(Scripts that build animated scenes)
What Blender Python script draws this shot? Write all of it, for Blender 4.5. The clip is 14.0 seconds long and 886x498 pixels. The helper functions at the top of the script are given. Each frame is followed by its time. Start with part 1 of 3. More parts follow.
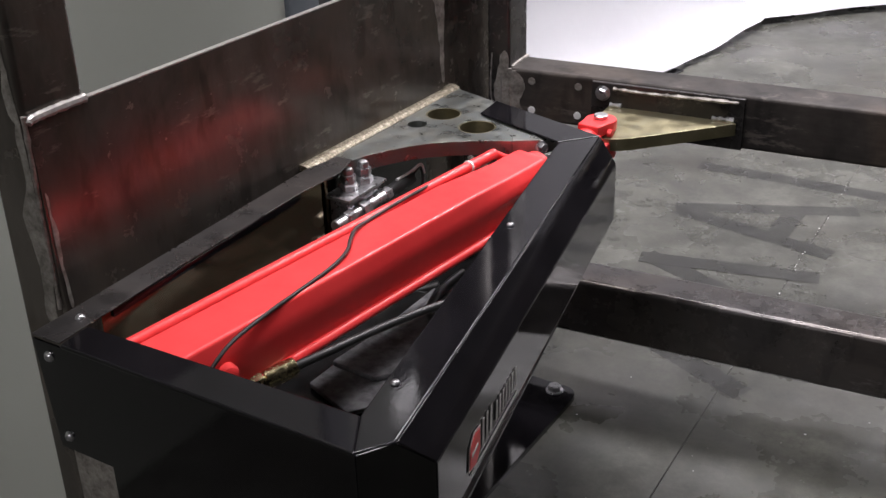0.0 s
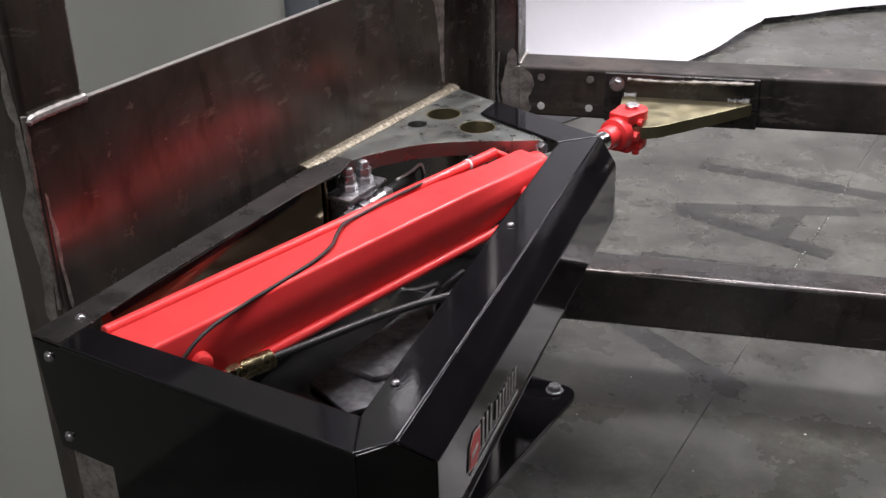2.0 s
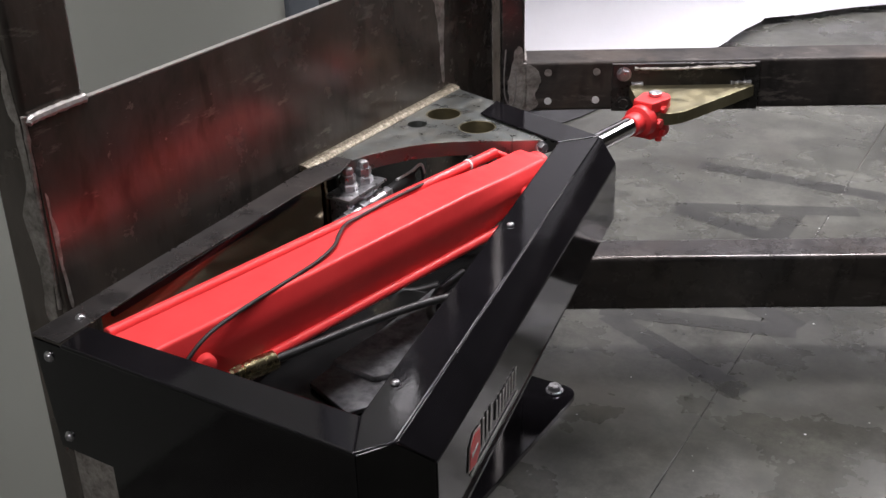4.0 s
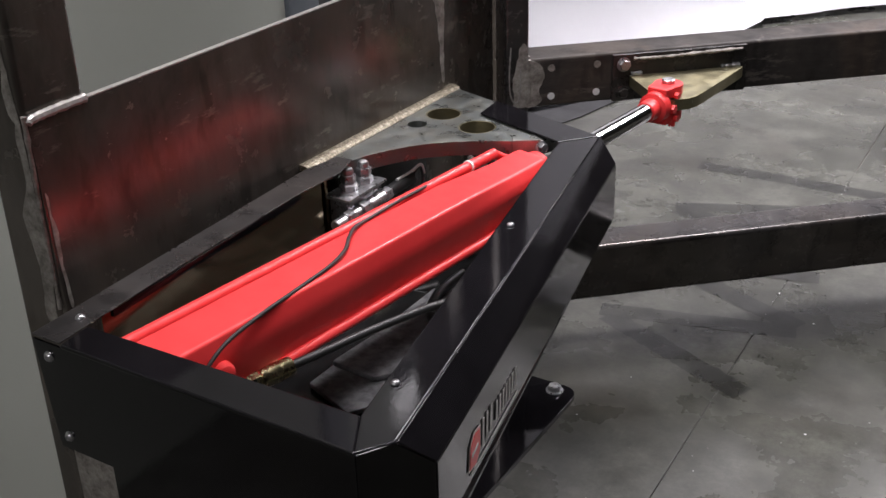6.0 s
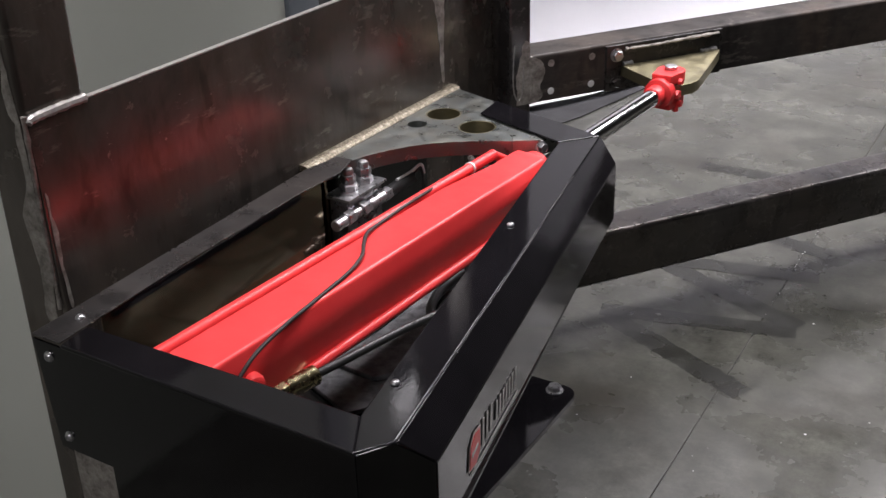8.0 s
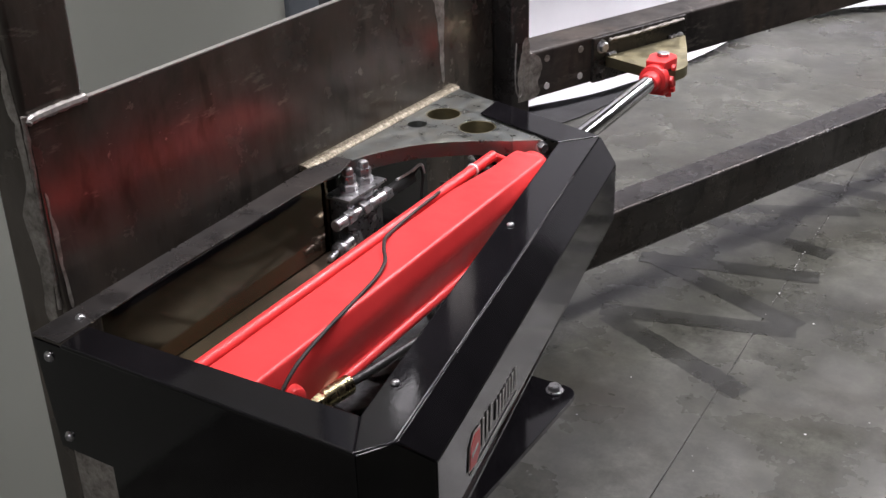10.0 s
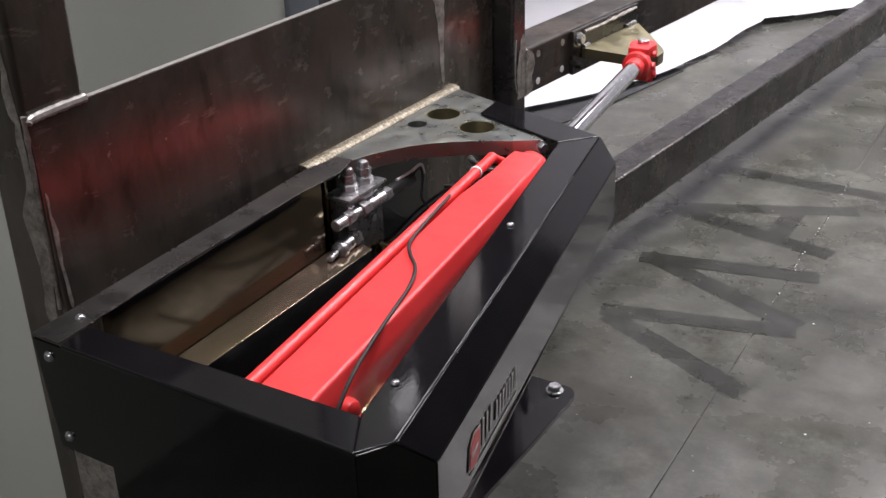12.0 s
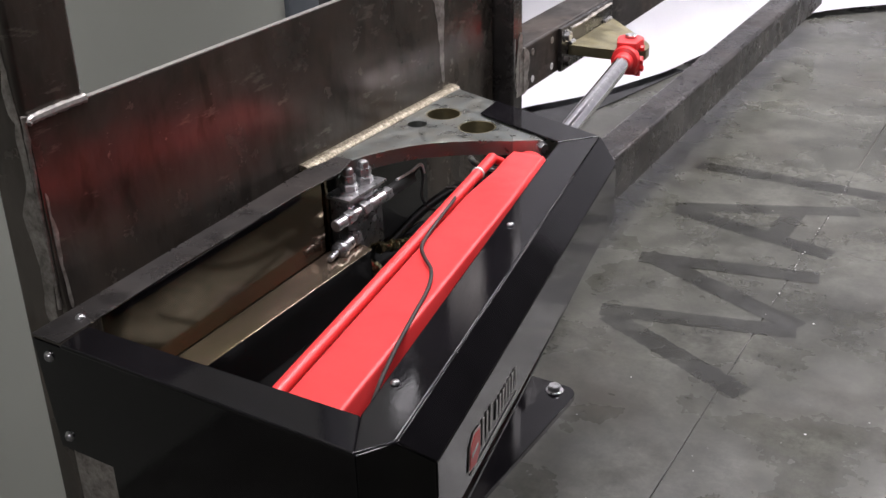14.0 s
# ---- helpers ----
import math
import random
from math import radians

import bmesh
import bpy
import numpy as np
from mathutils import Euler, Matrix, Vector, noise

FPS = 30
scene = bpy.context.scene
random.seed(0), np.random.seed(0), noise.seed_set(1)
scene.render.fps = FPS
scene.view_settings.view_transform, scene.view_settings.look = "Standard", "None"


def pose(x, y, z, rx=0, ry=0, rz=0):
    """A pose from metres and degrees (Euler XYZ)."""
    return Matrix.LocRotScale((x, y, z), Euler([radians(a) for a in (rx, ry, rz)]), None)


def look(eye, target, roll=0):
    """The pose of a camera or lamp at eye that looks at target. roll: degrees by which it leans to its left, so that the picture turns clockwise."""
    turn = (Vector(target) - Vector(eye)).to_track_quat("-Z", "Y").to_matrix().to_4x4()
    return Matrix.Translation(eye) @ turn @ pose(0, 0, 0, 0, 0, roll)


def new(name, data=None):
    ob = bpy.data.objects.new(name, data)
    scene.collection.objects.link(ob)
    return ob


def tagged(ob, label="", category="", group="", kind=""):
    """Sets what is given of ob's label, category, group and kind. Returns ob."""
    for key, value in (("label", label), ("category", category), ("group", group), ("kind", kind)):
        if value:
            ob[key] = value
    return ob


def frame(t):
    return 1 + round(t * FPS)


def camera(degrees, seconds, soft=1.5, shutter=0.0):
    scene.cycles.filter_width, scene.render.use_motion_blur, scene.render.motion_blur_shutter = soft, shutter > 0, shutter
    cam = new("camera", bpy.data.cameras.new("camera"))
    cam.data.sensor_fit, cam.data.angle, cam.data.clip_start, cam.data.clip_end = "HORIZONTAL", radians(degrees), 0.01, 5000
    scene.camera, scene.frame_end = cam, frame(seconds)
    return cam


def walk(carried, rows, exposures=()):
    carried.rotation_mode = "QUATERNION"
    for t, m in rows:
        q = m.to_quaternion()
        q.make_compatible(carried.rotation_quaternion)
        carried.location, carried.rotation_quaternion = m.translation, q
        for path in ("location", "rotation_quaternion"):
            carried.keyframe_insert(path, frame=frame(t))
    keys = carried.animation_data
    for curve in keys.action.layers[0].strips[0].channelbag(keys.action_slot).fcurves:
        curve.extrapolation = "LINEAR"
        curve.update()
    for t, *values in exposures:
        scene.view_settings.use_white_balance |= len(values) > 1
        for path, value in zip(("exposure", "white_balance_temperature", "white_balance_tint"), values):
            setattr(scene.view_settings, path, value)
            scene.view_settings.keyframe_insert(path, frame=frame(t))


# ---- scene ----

EYE = (0.0, 0.0, 1.53)
AHEAD = (-1.445, 2.268, 0.201)
cam = camera(42.6, 14.0, soft=1.5)
CAM = look(EYE, AHEAD, -1.73)
walk(cam, [(0, CAM), (14, CAM)], exposures=[(0, 0.0), (14, 0.0)])

# ---- light: ceiling luminaires at assumed places, two added panels and a faint grey ambience ----
world = bpy.data.worlds.new("hall")
scene.world = world
world.use_nodes = True
world.node_tree.nodes["Background"].inputs[0].default_value = (0.8, 0.9, 1.0, 1)
world.node_tree.nodes["Background"].inputs[1].default_value = 0.05
# Fourth row: unseen fill added to brighten the front panel and partition.
# Last row: weak panel added for the bright reflection on the cover's corner.
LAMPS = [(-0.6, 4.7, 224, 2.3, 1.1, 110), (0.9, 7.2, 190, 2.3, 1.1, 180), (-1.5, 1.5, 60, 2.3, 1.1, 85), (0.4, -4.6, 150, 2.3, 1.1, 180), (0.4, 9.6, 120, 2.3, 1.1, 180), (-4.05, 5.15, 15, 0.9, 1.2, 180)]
CEILING = 4.4
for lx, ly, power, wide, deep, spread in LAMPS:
    lamp = bpy.data.lights.new("panel_light", "AREA")
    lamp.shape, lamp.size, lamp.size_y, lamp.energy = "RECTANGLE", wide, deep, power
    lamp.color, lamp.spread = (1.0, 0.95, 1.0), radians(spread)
    o = new("panel_light", lamp)
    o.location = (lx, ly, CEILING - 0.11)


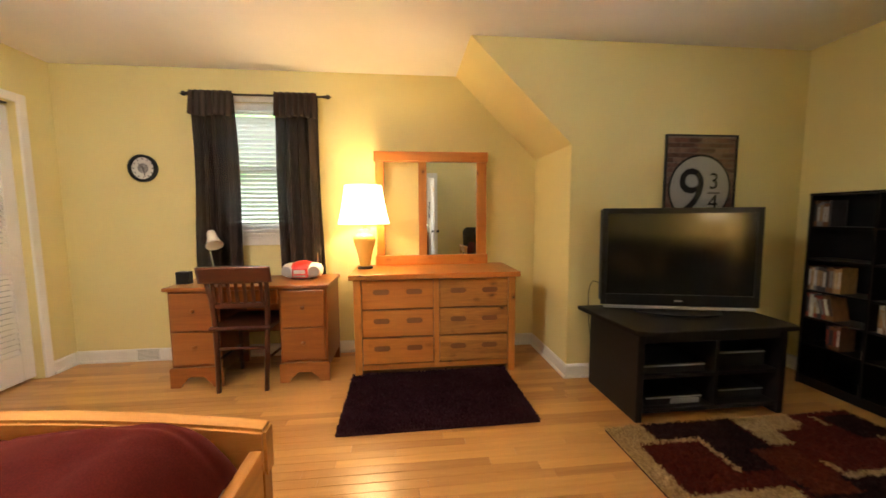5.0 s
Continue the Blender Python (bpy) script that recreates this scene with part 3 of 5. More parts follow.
def comforter():
    x0, x1, y0, y1 = -0.922, 0.925, -1.790, -0.288

    def f(u, v):
        x, y = x0 + (x1 - x0) * u, y0 + (y1 - y0) * v
        z = 0.795 + 0.035 * math.exp(-((x - 0.62) / 0.30) ** 2) * (0.5 + 0.5 * math.tanh((x - 0.2) * 6)) + 0.06 * max(0, min(1, (x - 0.25) / 0.5)) * (0.75 + 0.25 * math.cos((y + 1.03) * 3.6))
        e, e2 = min((y1 - y) / 0.17, 1), min((y - y0) / 0.14, 1)
        z -= 0.135 * (1 - e) ** 2.6 + 0.12 * (1 - e2) ** 2.6
        g = min((x - x0) / 0.16, 1)
        z -= 0.15 * (1 - g) ** 2.8
        p = Vector((x, y, 0))
        z += 0.026 * noise.noise(p * 2.1) + 0.010 * noise.noise(p * 5 + Vector((3, 1, 0)))
        # long soft folds, creases fanning out from the sides and the head, and the stitched quilting
        def crease(a, b, c, sharp):
            return max(0, 1 - abs(noise.noise(Vector((a, b, c)))) * sharp) ** 2

        side = max(0, 1 - (y1 - y) / 0.55) + max(0, 1 - (y - y0) / 0.4)
        head = max(0, min(1, (x - 0.25) / 0.35))
        foot = max(0, min(1, (-0.30 - x) / 0.4))
        z -= 0.006 * crease(x * 1.3 + 0.8 * y, y * 3.0 - 1.4 * x, 4.0, 4)
        z -= 0.004 * crease(x * 3.4 - 2.2 * y, y * 1.7 + 1.2 * x, 7.0, 5)
        z += 0.0045 * side * noise.noise(Vector((x * 16 + 6 * y, y * 2.6, 9.0)))
        z += (0.0018 + 0.0022 * head) * noise.noise(Vector((x * 24 + 8 * y, y * 9 + 12 * x, 2.0)))
        z -= 0.006 * head * crease(x * 5 + 4 * y, y * 5 - 4 * x, 6.0, 5) + 0.0045 * foot * crease(x * 2.5 + 3.5 * y, y * 5 - 2 * x, 3.0, 6)
        for q in (-0.80, -0.38, 0.06, 0.50):
            z -= 0.0055 * math.exp(-((x - q + 0.012 * math.sin(7 * y + 9 * q)) / 0.011) ** 2)
        for q in (-1.55, -1.14, -0.72):
            z -= 0.0045 * math.exp(-((y - q + 0.012 * math.sin(6 * x + 5 * q)) / 0.011) ** 2)
        return (x, y, z)

    o = thing("comforter", "rumpled maroon comforter spread over the bed", "comforter")
    part("cover", thicken(sheet(f, 240, 200), 0.03), M["comforter"], o, smooth=True)
    part("seam", tube([Vector(f(0.985, k / 60)) + Vector((0, 0, 0.001)) for k in range(1, 60)], 0.0045, 6), M["comforter"], o, smooth=True)


comforter()
bs = thing("bed_skirt", "white cloth hanging beside the bed foot", "cloth", (-0.93, -1.825, 0))
part("cloth", thicken(sheet(lambda u, v: (u * 0.10 - 0.04 + 0.012 * math.sin(v * 9), 0.018 - 0.012 * math.sin(u * 14 + 4 * v) - 0.02 * math.sin(v * 3.1), 0.006 + 0.34 * v), 12, 20), 0.003), M["sheet"], bs, smooth=True)


# ---- dresser, mirror, desk ----
def dresser():
    o = thing("dresser", "honey pine dresser with six slotted drawers", "dresser")
    x0, x1, y0, y1 = -3.24, -2.715, -0.30, 0.925
    # Shade between the drawers is put into this body's colour.
    part("body", boxes((x0, x1 - 0.03, y0 + 0.02, y1 - 0.02, 0.05, 0.742)), M["slot"], o, "body painted dark for the shade in the drawer gaps")
    part("top", box(bmesh.new(), x0, x1 + 0.035, y0 - 0.03, y1 + 0.03, 0.744, 0.785, bev=0.006), M["pine_red"], o)
    for y in (y0, y1 - 0.055):
        for x in (x0, x1 - 0.045):
            part("post", box(bmesh.new(), x, x + 0.05, y, y + 0.055, 0, 0.743, bev=0.004), M["pine_z"], o)
        part("side_panel", boxes((x0 + 0.051, x1 - 0.046, y + 0.012, y + 0.042, 0.05, 0.74)), M["pine"], o)
    ym = (y0 + y1) / 2
    part("divider", box(bmesh.new(), x1 - 0.03, x1 - 0.004, ym - 0.02, ym + 0.02, 0.06, 0.743, bev=0.002), M["pine_z"], o)
    part("kick_board", box(bmesh.new(), x1 - 0.03, x1 - 0.008, y0 + 0.056, y1 - 0.056, 0.05, 0.09, bev=0.002), M["pine_red"], o)
    for a, b in ((y0 + 0.06, ym - 0.024), (ym + 0.024, y1 - 0.06)):
        for z0, z1 in ((0.098, 0.295), (0.307, 0.508), (0.520, 0.735)):
            d = part("drawer", box(bmesh.new(), x1 - 0.028, x1 + 0.002, a, b, z0, z1, bev=0.005), M["pine_red"] if a < ym else M["pine_streak"], o)
            for q in (0.27, 0.73):
                y, z = a + (b - a) * q, (z0 + z1) / 2 + 0.02
                pts = [(y + 0.055 * math.copysign(1, math.cos(t)) * 0.7 + 0.022 * math.cos(t), z + 0.020 * math.sin(t)) for t in [2 * math.pi * (k + 0.5) / 16 for k in range(16)]]
                # Slot drawn as a thin plate, its inner shade painted dark.
                part("pull", prism(pts, (x1 + 0.0025, x1 + 0.005), axis="x"), M["slot"], d, "carved slot pull with its recess shade painted dark")
    return o


dresser()


def dresser_mirror():
    o = thing("dresser_mirror", "pine framed dresser mirror with an open side bay", "mirror", (-3.185, 0, 0.786))
    y0, y1, h, d = -0.155, 0.795, 0.965, 0.028
    part("top_rail", box(bmesh.new(), -d, d, y0 - 0.012, y1 + 0.012, h - 0.085, h, bev=0.004), M["pine_red"], o)
    part("bottom_rail", box(bmesh.new(), -d, d, y0 - 0.012, y1 + 0.012, 0, 0.085, bev=0.004), M["pine_red"], o)
    for a, b in ((y0, y0 + 0.07), (0.205, 0.275), (y1 - 0.085, y1)):
        part("post", box(bmesh.new(), -d + 0.004, d - 0.004, a, b, 0.0855, h - 0.0855, bev=0.003), M["pine_z"], o)
    part("glass", boxes((-0.004, 0.004, 0.2755, y1 - 0.0855, 0.0855, h - 0.0855)), M["mirror"], o, "silvered mirror glass")
    part("backing", boxes((-0.012, -0.0045, 0.2755, y1 - 0.0855, 0.0855, h - 0.0855)), M["pine_red"], o)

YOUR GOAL
Gather all lines from the listing above in which "location" occurs.

RESULT OF THIS TASK
        carried.location, carried.rotation_quaternion = m.translation, q
        for path in ("location", "rotation_quaternion"):
    o.location = (lx, ly, CEILING - 0.11)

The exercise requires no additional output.